Nada de esto ha satisfecho las expectativas de reconocimiento (de sus culturas, lenguas, derechos históricos y carácter nacional), de autogobierno y de desarrollo económico de los nacionalismos periféricos. Su frustración y las tensiones resultantes entre centro y periferia, entre nacionalismos español, vasco y catalán (y en menor medida, gallego) han dado alas, por un lado, a una creciente reafirmación del nacionalismo español —presente en diverso grado en los dos partidos estatales mayoritarios y motivo de sus recientes alianzas, y base ideológica de nuevos partidos como Unión Progreso y Democracia—, favorable a reformas constitucionales que reviertan el proceso de descentralización administrativa y pongan fin a la capacidad de decisión en el Gobierno concedida a las minorías nacionalistas; y, por otro, a una acentuación del federalismo de los regionalismos, y del confederalismo o soberanismo de los nacionalismos (especialmente vasco y catalán) que ponen sus miras en una deseada «Europa de las naciones» (cf. Núñez Seixas, 2004).

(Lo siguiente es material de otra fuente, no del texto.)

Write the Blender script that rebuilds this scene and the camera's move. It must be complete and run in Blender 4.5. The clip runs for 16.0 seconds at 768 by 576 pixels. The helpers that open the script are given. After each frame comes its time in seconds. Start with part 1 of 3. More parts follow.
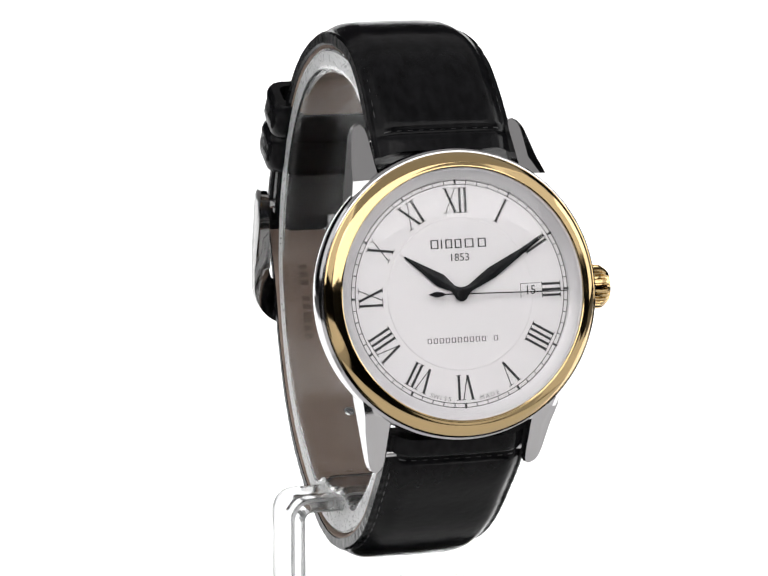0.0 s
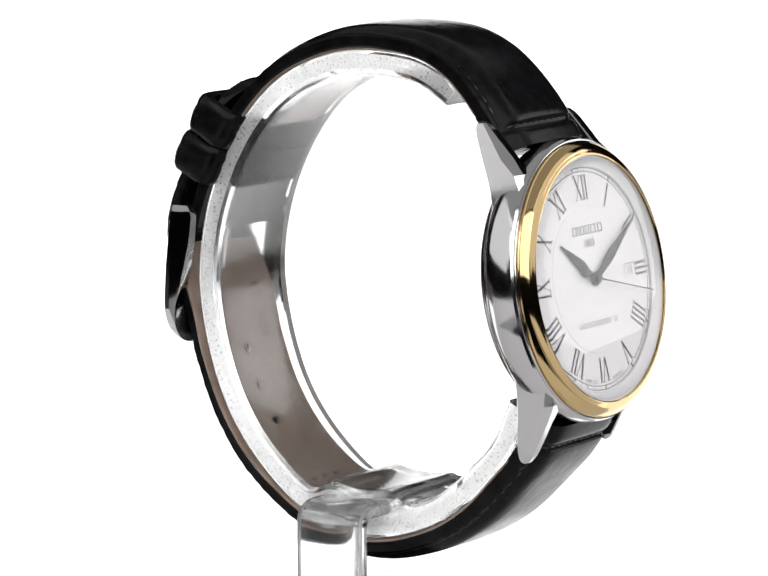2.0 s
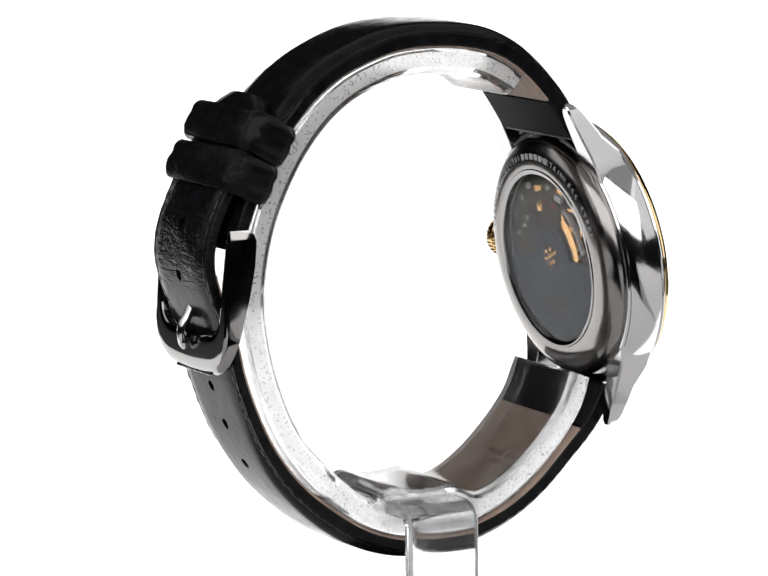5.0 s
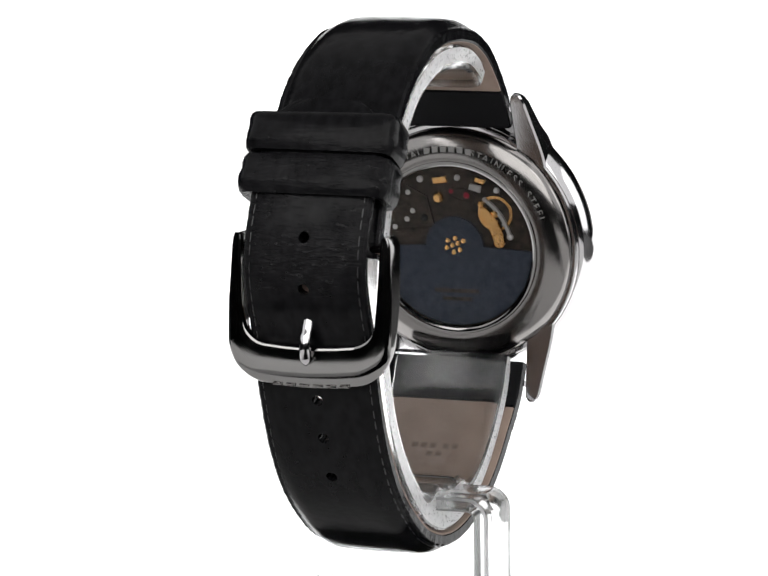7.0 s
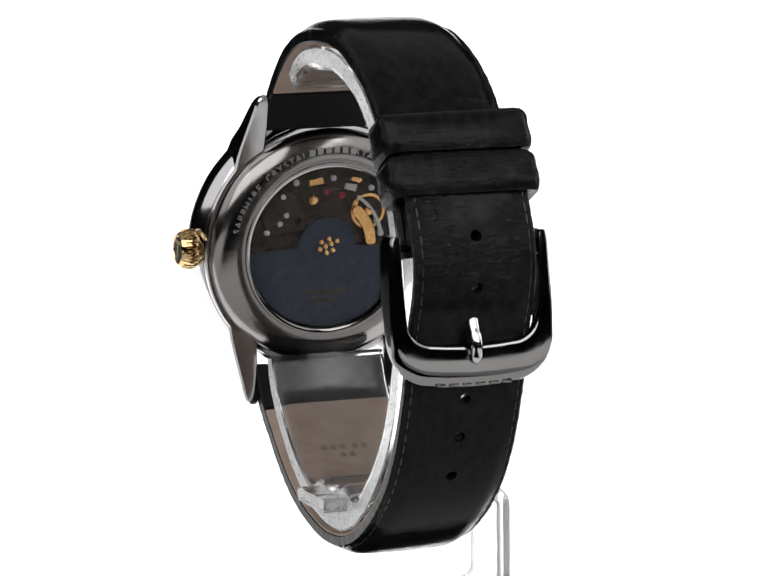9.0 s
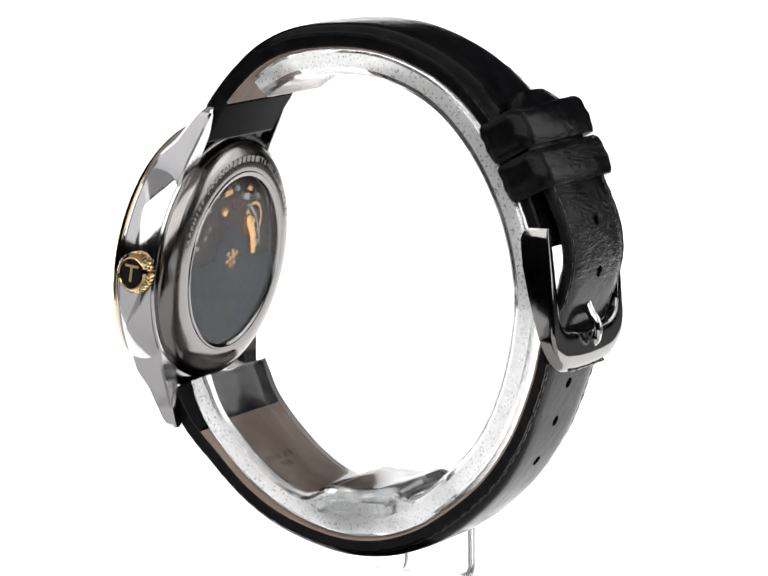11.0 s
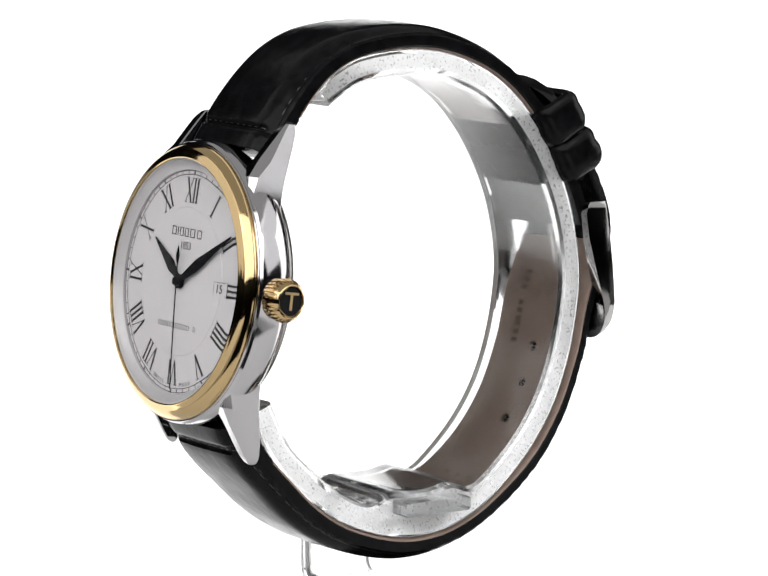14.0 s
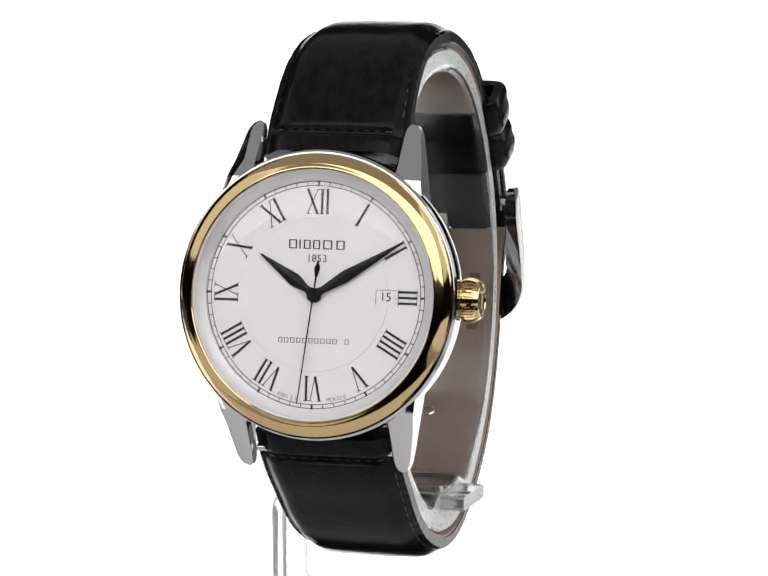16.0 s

La nueva pujanza del nacionalismo español ha cobrado fuerza también, en muy buena medida, mediante la reformulación del nacionalismo hispánico poscolonial en la actual era de globalización económica y multilateralismo político, motivado por la presencia de intereses políticos y económicos de España en América Latina. Las nuevas prioridades internacionalistas de la política de Estado española con respecto a la lengua hegemónica, confrontados a los deseos de proyección política y cultural internacional de los nacionalismos periféricos —por ejemplo, la oficialidad en la Unión Europea de sus lenguas o la promoción de su industria cultural (cf. M. Ebmeyer, 2006, y Cercle d’Estudis Sobiranistes, 2009)—, han abierto nuevas causas de conflicto; desde que a inicios del presente siglo arrancaron las proclamas triunfalistas sobre el dorado futuro del español en el mundo, son habituales entre los sectores españolistas, particularmente entre algunos académicos como Gregorio Salvador o Luis María Ansón, las diatribas contra los nacionalismos periféricos, a los cuales suele tildarse de provincianos por renunciar a subirse al tren de la imparable expansión mundial del español y, con ello, de la nación española, que en el discurso oficial suele presentarse «como vehículo de la universalidad moderna y de la democracia» (cf. K. Woolar, 2008 y Càtedra Linguamón).
En estas condiciones, la España plural que el socialismo de escaparate pregona se revela como una apuesta política de pandereta.